‘I’d Rather Be in the Forest’ license plates available
Published 10:51 pm Wednesday, January 28, 2009
Roy Jordan of Demopolis, the president of the Alabama Treasure Forest Association (ATFA) spoke at the Demopolis Kiwanis Club meeting on Tuesday.
Jordan spoke about a new distinctive license plate proposed by the ATFA that says, “I’d Rather Be In The Forest,” available to the first 1,000 purchasers for free through the ATFA.
Those wanting to take advantage of this limited offer should gather information about his car, including make, model, year and vehicle identification number (VIN). The purchaser’s name, mailing address and phone number will also be needed. The license plate category or tag type is the Alabama Treasure tag No. 89.
Purchasers should then go to the county courthouse in Linden and tell the probate clerk that they want to make a commitment to purchase an Alabama Treasure Forest distinctive license plate. They should then provide the information and $50, and then get the receipt. The AFTA will reimburse the $50.
They should then make a copy of the receipt — do not use the original — and mail the copy of the receipt to: ATFA, Attention: Tag, P.O. Box 189, Chunchula, AL 36521. Purchasers may buy as many of these tags as they like.

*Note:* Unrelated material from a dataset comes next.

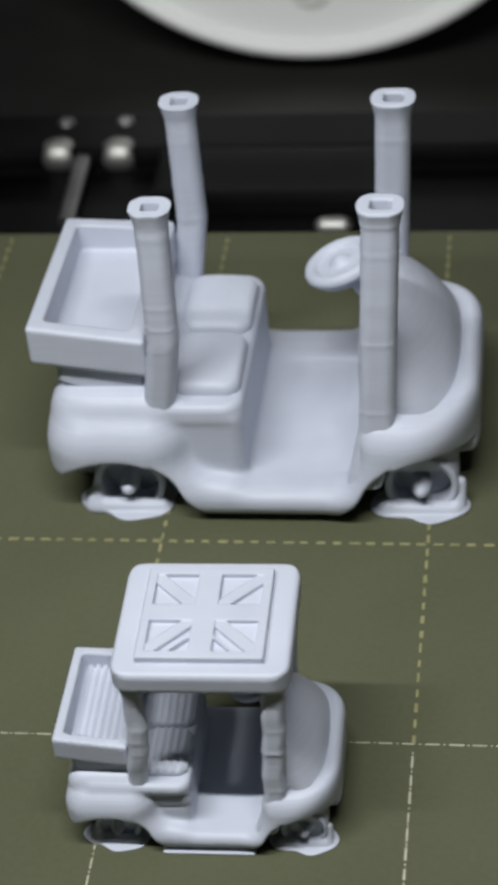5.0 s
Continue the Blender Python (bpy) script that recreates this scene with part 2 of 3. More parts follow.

When 1,000 commitments have been made statewide, purchasers will be notified, and should bring the original receipt to the courthouse and order the tag. License purchases will not be allowed until at least 1,000 commitments have been made.
The program to get reimbursed for the tag purchase will end after 1,000 commitments have been made. More information about the program can be found by calling the ATFA toll-free 1 888 240-4694.
Jordan said that only 10 percent of the forests’ landowners have ever participated in any managed forest practice procedures.
“Today, in the state, there are over 2,000 certified treasure forests,” he said. “There are several certified treasure forests in the county, owned by the Charles Mayton estate, B.W. Compton, Bert Rosenbush, Meador Jones and others.
“The association that I am associated with is a group of stewardship-minded men and women who are dedicated to improving their forest lands. We have 3,140 family members.”
The ATFA’s “Classroom in the Forest” program has worked with more than 70,000 children with 2,000 volunteers. The ATFA also has minority outreach programs as well as regional leadership teams.